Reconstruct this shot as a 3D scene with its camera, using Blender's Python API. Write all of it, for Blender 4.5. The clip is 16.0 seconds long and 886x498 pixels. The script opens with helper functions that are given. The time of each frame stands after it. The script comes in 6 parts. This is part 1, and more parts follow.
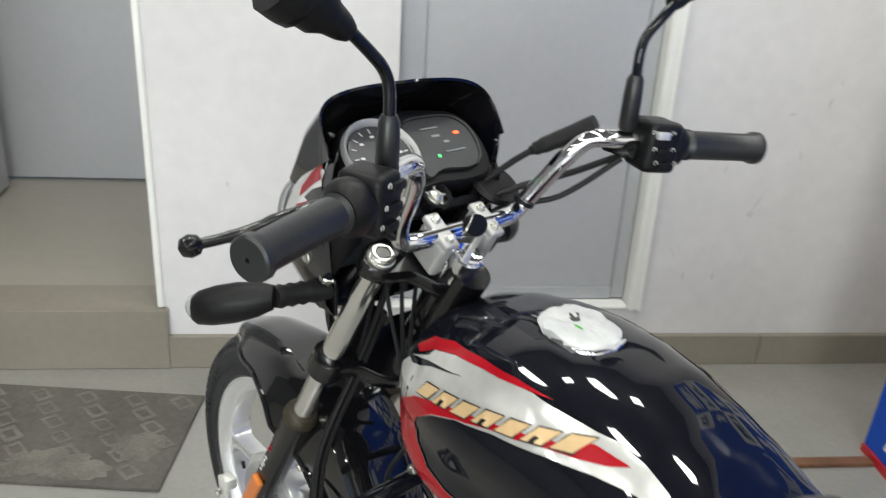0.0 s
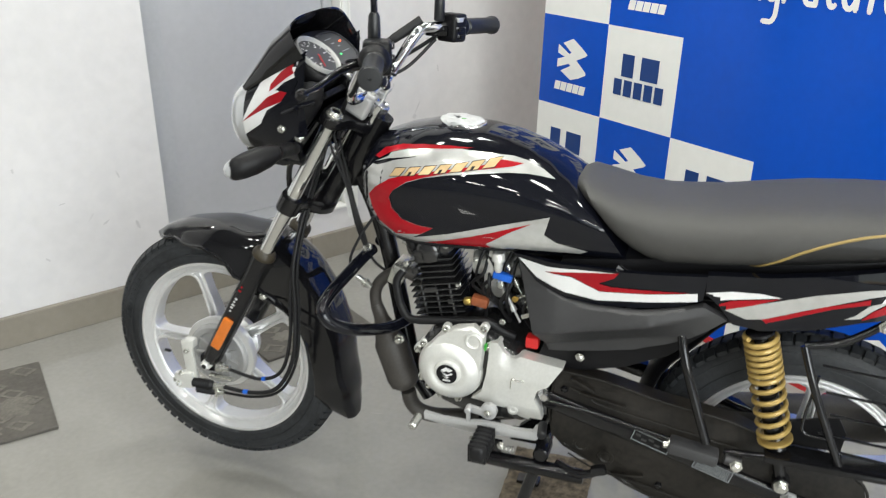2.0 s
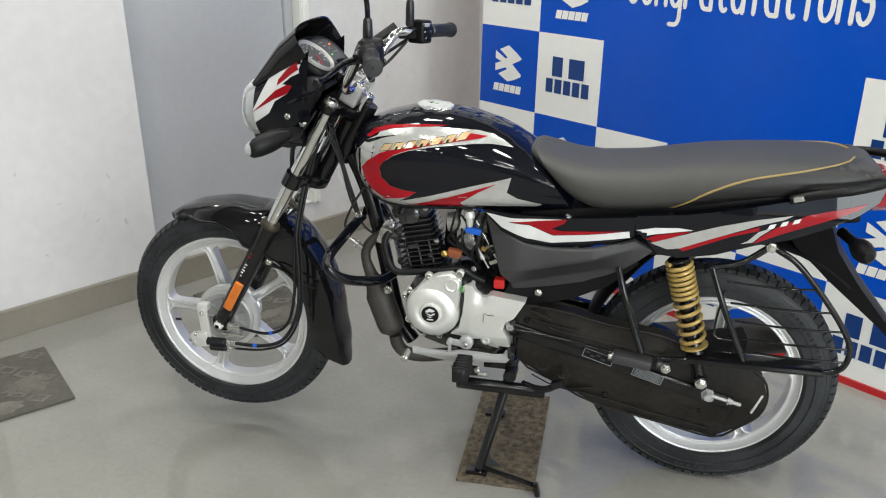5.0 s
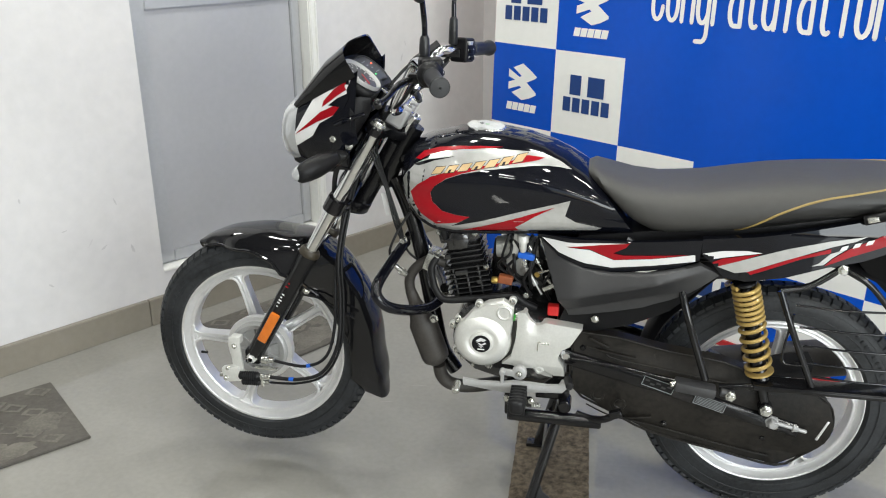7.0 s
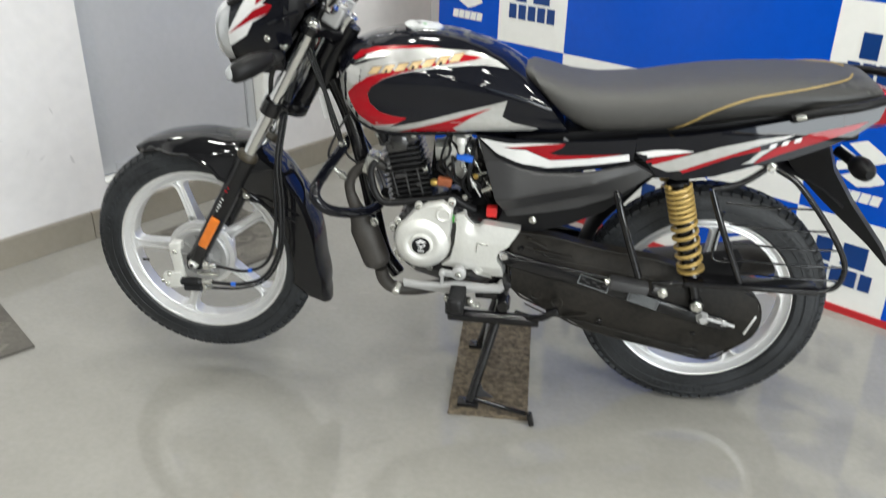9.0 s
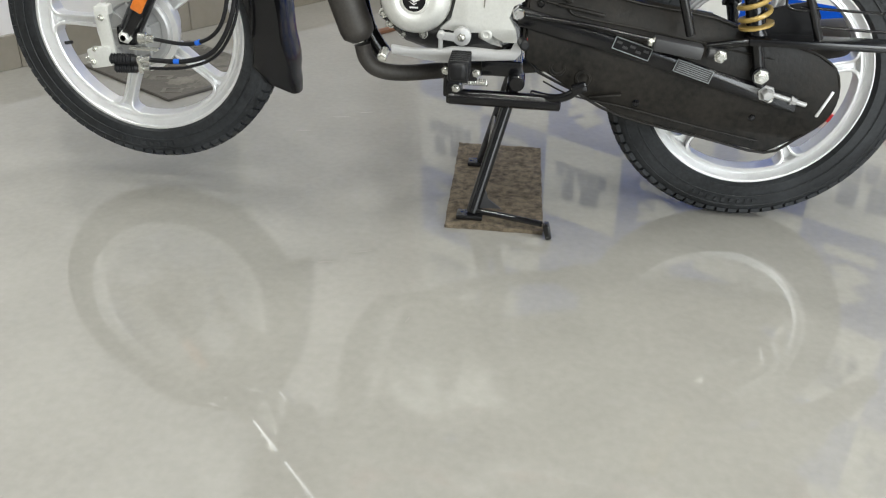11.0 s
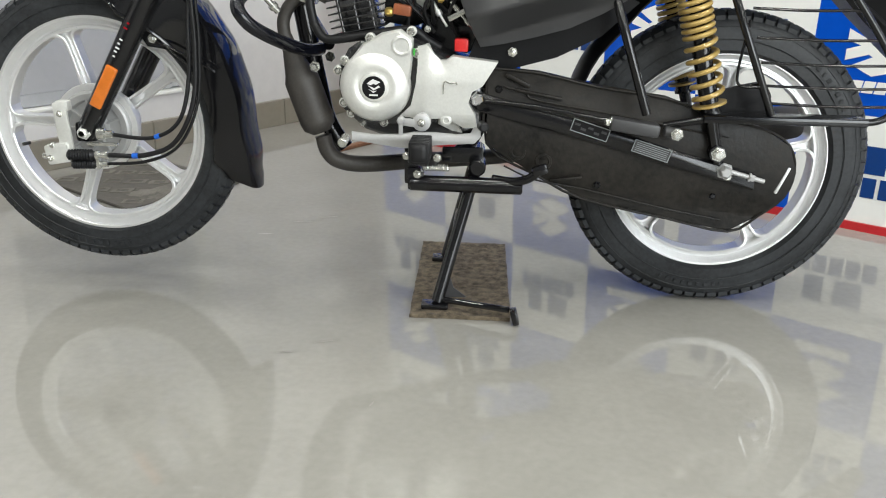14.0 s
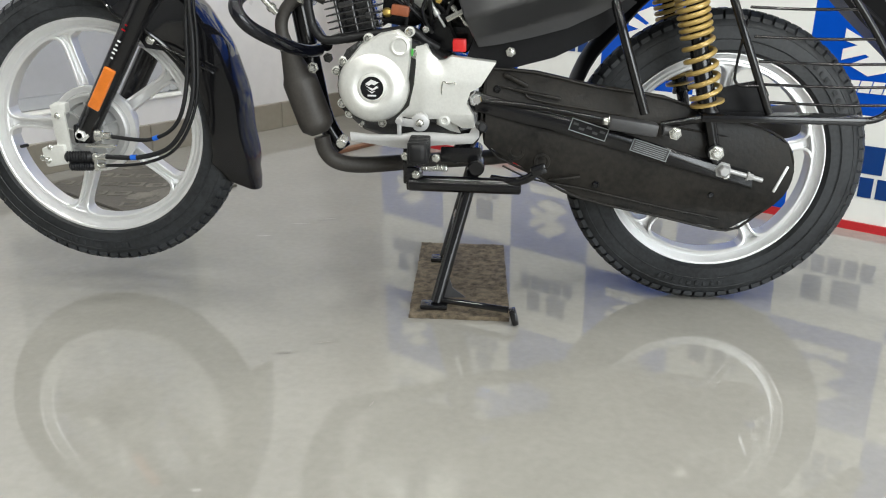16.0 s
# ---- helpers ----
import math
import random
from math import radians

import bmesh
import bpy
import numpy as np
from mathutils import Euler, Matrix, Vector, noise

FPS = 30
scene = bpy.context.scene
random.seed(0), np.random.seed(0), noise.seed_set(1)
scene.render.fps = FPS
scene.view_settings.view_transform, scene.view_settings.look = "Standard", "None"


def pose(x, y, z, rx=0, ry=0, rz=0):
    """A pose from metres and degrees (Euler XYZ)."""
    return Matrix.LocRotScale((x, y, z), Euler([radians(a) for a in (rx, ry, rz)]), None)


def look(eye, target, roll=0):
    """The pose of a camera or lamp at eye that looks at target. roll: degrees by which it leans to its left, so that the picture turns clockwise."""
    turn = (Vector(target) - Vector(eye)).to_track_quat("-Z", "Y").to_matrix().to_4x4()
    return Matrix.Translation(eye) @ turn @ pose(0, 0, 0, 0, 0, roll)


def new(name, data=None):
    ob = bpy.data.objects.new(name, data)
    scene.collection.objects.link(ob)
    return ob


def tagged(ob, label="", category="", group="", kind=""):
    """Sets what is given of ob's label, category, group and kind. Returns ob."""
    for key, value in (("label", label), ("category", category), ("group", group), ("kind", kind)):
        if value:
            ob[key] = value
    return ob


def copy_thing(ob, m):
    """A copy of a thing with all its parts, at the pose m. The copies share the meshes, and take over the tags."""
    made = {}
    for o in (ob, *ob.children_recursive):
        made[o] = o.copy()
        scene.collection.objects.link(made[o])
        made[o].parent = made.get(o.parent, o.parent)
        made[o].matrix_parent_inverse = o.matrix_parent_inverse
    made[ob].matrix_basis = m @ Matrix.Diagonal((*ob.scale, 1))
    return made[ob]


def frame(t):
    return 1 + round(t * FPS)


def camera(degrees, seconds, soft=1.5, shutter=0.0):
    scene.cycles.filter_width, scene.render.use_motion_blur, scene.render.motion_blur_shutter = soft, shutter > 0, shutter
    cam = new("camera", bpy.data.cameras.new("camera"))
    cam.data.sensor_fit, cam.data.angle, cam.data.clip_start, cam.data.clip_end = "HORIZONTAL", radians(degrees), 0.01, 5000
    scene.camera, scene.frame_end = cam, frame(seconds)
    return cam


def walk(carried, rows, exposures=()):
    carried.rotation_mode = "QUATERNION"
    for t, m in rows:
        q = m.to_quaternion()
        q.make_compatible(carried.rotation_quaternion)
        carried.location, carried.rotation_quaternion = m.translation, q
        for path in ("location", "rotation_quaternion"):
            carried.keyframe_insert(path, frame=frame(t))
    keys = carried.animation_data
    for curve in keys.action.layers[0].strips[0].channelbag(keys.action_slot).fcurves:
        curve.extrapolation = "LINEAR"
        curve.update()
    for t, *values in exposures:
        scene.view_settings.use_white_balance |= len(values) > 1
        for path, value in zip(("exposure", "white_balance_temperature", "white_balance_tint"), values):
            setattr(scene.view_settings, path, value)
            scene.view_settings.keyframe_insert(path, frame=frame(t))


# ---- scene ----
from mathutils.bvhtree import BVHTree
from mathutils.geometry import tessellate_polygon

cam = camera(54.1, 16.0, 1.1, 0.3)
EXPOSURES = ((0, -0.12), (0.5, -0.06), (1.0, 0.06), (1.5, 0.06), (2.5, 0.1), (3.0, 0.05), (5.5, -0.17), (6.5, -0.06), (7.5, 0.03), (8.5, -0.02), (9.5, 0.26), (12, 0.17), (16, 0.17))
PATH = [
    (0, (-0.194, -0.619, 1.351), (-1.562, 0.583, 0.545), 3.33),
    (0.5, (-0.097, -0.799, 1.333), (-1.243, 0.64, 0.541), 2.73),
    (0.6, (-0.076, -0.842, 1.336), (-1.178, 0.622, 0.529), 2.55),
    (1, (-0.056, -1.03, 1.357), (-0.926, 0.589, 0.572), 1.32),
    (1.3, (-0.112, -1.19, 1.346), (-0.777, 0.528, 0.572), 0.43),
    (1.5, (-0.171, -1.298, 1.347), (-0.759, 0.438, 0.55), 0.13),
    (2, (-0.201, -1.543, 1.365), (-0.787, 0.196, 0.566), 0.04),
    (2.5, (-0.22, -1.786, 1.361), (-0.798, -0.044, 0.555), 0.14),
    (3, (-0.199, -1.907, 1.366), (-0.663, -0.132, 0.564), -0.52),
    (5.3, (-0.204, -1.96, 1.388), (-0.615, -0.144, 0.652), -0.41),
    (5.5, (-0.258, -1.948, 1.386), (-0.648, -0.124, 0.663), -0.49),
    (6, (-0.35, -1.964, 1.38), (-0.746, -0.143, 0.655), -0.65),
    (6.5, (-0.396, -1.933, 1.375), (-0.794, -0.112, 0.653), -0.77),
    (7, (-0.422, -1.916, 1.376), (-0.766, -0.084, 0.657), -0.28),
    (7.5, (-0.392, -1.968, 1.371), (-0.742, -0.141, 0.641), -0.3),
    (8, (-0.357, -1.936, 1.356), (-0.679, -0.108, 0.617), -0.31),
    (8.5, (-0.379, -1.95, 1.358), (-0.705, -0.123, 0.622), -0.43),
    (9, (-0.37, -1.938, 1.337), (-0.612, -0.16, 0.455), 0.4),
    (9.5, (-0.398, -1.726, 1.239), (-0.573, -0.023, 0.204), 1.1),
    (11.8, (-0.442, -1.741, 0.71), (-0.619, 0.077, -0.105), 2.1),
    (12, (-0.439, -1.74, 0.706), (-0.598, 0.109, -0.04), 2),
    (12.5, (-0.442, -1.745, 0.715), (-0.589, 0.138, 0.058), 0.9),
    (13, (-0.437, -1.744, 0.714), (-0.582, 0.135, 0.045), 0.6),
    (13.5, (-0.431, -1.746, 0.705), (-0.566, 0.131, 0.027), 0.9),
    (14, (-0.428, -1.745, 0.712), (-0.551, 0.133, 0.037), 0.9),
    (14.5, (-0.425, -1.754, 0.709), (-0.563, 0.131, 0.056), 0.6),
    (15, (-0.428, -1.748, 0.708), (-0.561, 0.135, 0.048), 0.8),
    (15.5, (-0.426, -1.744, 0.705), (-0.547, 0.138, 0.041), 0.7),
    (16, (-0.432, -1.748, 0.704), (-0.548, 0.134, 0.039), 0.7),
]
walk(cam, [(t, look(eye, target, roll)) for t, eye, target, roll in PATH], EXPOSURES)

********

▶ _What to do_
Reproduce every line exactly and omit all pictures.

▶ _Solution_
Reconstruct this shot as a 3D scene with its camera, using Blender's Python API. Write all of it, for Blender 4.5. The clip is 16.0 seconds long and 886x498 pixels. The script opens with helper functions that are given. The time of each frame stands after it. The script comes in 6 parts. This is part 1, and more parts follow.
0.0 s
2.0 s
5.0 s
7.0 s
9.0 s
11.0 s
14.0 s
16.0 s
# ---- helpers ----
import math
import random
from math import radians

import bmesh
import bpy
import numpy as np
from mathutils import Euler, Matrix, Vector, noise

FPS = 30
scene = bpy.context.scene
random.seed(0), np.random.seed(0), noise.seed_set(1)
scene.render.fps = FPS
scene.view_settings.view_transform, scene.view_settings.look = "Standard", "None"


def pose(x, y, z, rx=0, ry=0, rz=0):
    """A pose from metres and degrees (Euler XYZ)."""
    return Matrix.LocRotScale((x, y, z), Euler([radians(a) for a in (rx, ry, rz)]), None)


def look(eye, target, roll=0):
    """The pose of a camera or lamp at eye that looks at target. roll: degrees by which it leans to its left, so that the picture turns clockwise."""
    turn = (Vector(target) - Vector(eye)).to_track_quat("-Z", "Y").to_matrix().to_4x4()
    return Matrix.Translation(eye) @ turn @ pose(0, 0, 0, 0, 0, roll)


def new(name, data=None):
    ob = bpy.data.objects.new(name, data)
    scene.collection.objects.link(ob)
    return ob


def tagged(ob, label="", category="", group="", kind=""):
    """Sets what is given of ob's label, category, group and kind. Returns ob."""
    for key, value in (("label", label), ("category", category), ("group", group), ("kind", kind)):
        if value:
            ob[key] = value
    return ob


def copy_thing(ob, m):
    """A copy of a thing with all its parts, at the pose m. The copies share the meshes, and take over the tags."""
    made = {}
    for o in (ob, *ob.children_recursive):
        made[o] = o.copy()
        scene.collection.objects.link(made[o])
        made[o].parent = made.get(o.parent, o.parent)
        made[o].matrix_parent_inverse = o.matrix_parent_inverse
    made[ob].matrix_basis = m @ Matrix.Diagonal((*ob.scale, 1))
    return made[ob]


def frame(t):
    return 1 + round(t * FPS)


def camera(degrees, seconds, soft=1.5, shutter=0.0):
    scene.cycles.filter_width, scene.render.use_motion_blur, scene.render.motion_blur_shutter = soft, shutter > 0, shutter
    cam = new("camera", bpy.data.cameras.new("camera"))
    cam.data.sensor_fit, cam.data.angle, cam.data.clip_start, cam.data.clip_end = "HORIZONTAL", radians(degrees), 0.01, 5000
    scene.camera, scene.frame_end = cam, frame(seconds)
    return cam


def walk(carried, rows, exposures=()):
    carried.rotation_mode = "QUATERNION"
    for t, m in rows:
        q = m.to_quaternion()
        q.make_compatible(carried.rotation_quaternion)
        carried.location, carried.rotation_quaternion = m.translation, q
        for path in ("location", "rotation_quaternion"):
            carried.keyframe_insert(path, frame=frame(t))
    keys = carried.animation_data
    for curve in keys.action.layers[0].strips[0].channelbag(keys.action_slot).fcurves:
        curve.extrapolation = "LINEAR"
        curve.update()
    for t, *values in exposures:
        scene.view_settings.use_white_balance |= len(values) > 1
        for path, value in zip(("exposure", "white_balance_temperature", "white_balance_tint"), values):
            setattr(scene.view_settings, path, value)
            scene.view_settings.keyframe_insert(path, frame=frame(t))


# ---- scene ----
from mathutils.bvhtree import BVHTree
from mathutils.geometry import tessellate_polygon

cam = camera(54.1, 16.0, 1.1, 0.3)
EXPOSURES = ((0, -0.12), (0.5, -0.06), (1.0, 0.06), (1.5, 0.06), (2.5, 0.1), (3.0, 0.05), (5.5, -0.17), (6.5, -0.06), (7.5, 0.03), (8.5, -0.02), (9.5, 0.26), (12, 0.17), (16, 0.17))
PATH = [
    (0, (-0.194, -0.619, 1.351), (-1.562, 0.583, 0.545), 3.33),
    (0.5, (-0.097, -0.799, 1.333), (-1.243, 0.64, 0.541), 2.73),
    (0.6, (-0.076, -0.842, 1.336), (-1.178, 0.622, 0.529), 2.55),
    (1, (-0.056, -1.03, 1.357), (-0.926, 0.589, 0.572), 1.32),
    (1.3, (-0.112, -1.19, 1.346), (-0.777, 0.528, 0.572), 0.43),
    (1.5, (-0.171, -1.298, 1.347), (-0.759, 0.438, 0.55), 0.13),
    (2, (-0.201, -1.543, 1.365), (-0.787, 0.196, 0.566), 0.04),
    (2.5, (-0.22, -1.786, 1.361), (-0.798, -0.044, 0.555), 0.14),
    (3, (-0.199, -1.907, 1.366), (-0.663, -0.132, 0.564), -0.52),
    (5.3, (-0.204, -1.96, 1.388), (-0.615, -0.144, 0.652), -0.41),
    (5.5, (-0.258, -1.948, 1.386), (-0.648, -0.124, 0.663), -0.49),
    (6, (-0.35, -1.964, 1.38), (-0.746, -0.143, 0.655), -0.65),
    (6.5, (-0.396, -1.933, 1.375), (-0.794, -0.112, 0.653), -0.77),
    (7, (-0.422, -1.916, 1.376), (-0.766, -0.084, 0.657), -0.28),
    (7.5, (-0.392, -1.968, 1.371), (-0.742, -0.141, 0.641), -0.3),
    (8, (-0.357, -1.936, 1.356), (-0.679, -0.108, 0.617), -0.31),
    (8.5, (-0.379, -1.95, 1.358), (-0.705, -0.123, 0.622), -0.43),
    (9, (-0.37, -1.938, 1.337), (-0.612, -0.16, 0.455), 0.4),
    (9.5, (-0.398, -1.726, 1.239), (-0.573, -0.023, 0.204), 1.1),
    (11.8, (-0.442, -1.741, 0.71), (-0.619, 0.077, -0.105), 2.1),
    (12, (-0.439, -1.74, 0.706), (-0.598, 0.109, -0.04), 2),
    (12.5, (-0.442, -1.745, 0.715), (-0.589, 0.138, 0.058), 0.9),
    (13, (-0.437, -1.744, 0.714), (-0.582, 0.135, 0.045), 0.6),
    (13.5, (-0.431, -1.746, 0.705), (-0.566, 0.131, 0.027), 0.9),
    (14, (-0.428, -1.745, 0.712), (-0.551, 0.133, 0.037), 0.9),
    (14.5, (-0.425, -1.754, 0.709), (-0.563, 0.131, 0.056), 0.6),
    (15, (-0.428, -1.748, 0.708), (-0.561, 0.135, 0.048), 0.8),
    (15.5, (-0.426, -1.744, 0.705), (-0.547, 0.138, 0.041), 0.7),
    (16, (-0.432, -1.748, 0.704), (-0.548, 0.134, 0.039), 0.7),
]
walk(cam, [(t, look(eye, target, roll)) for t, eye, target, roll in PATH], EXPOSURES)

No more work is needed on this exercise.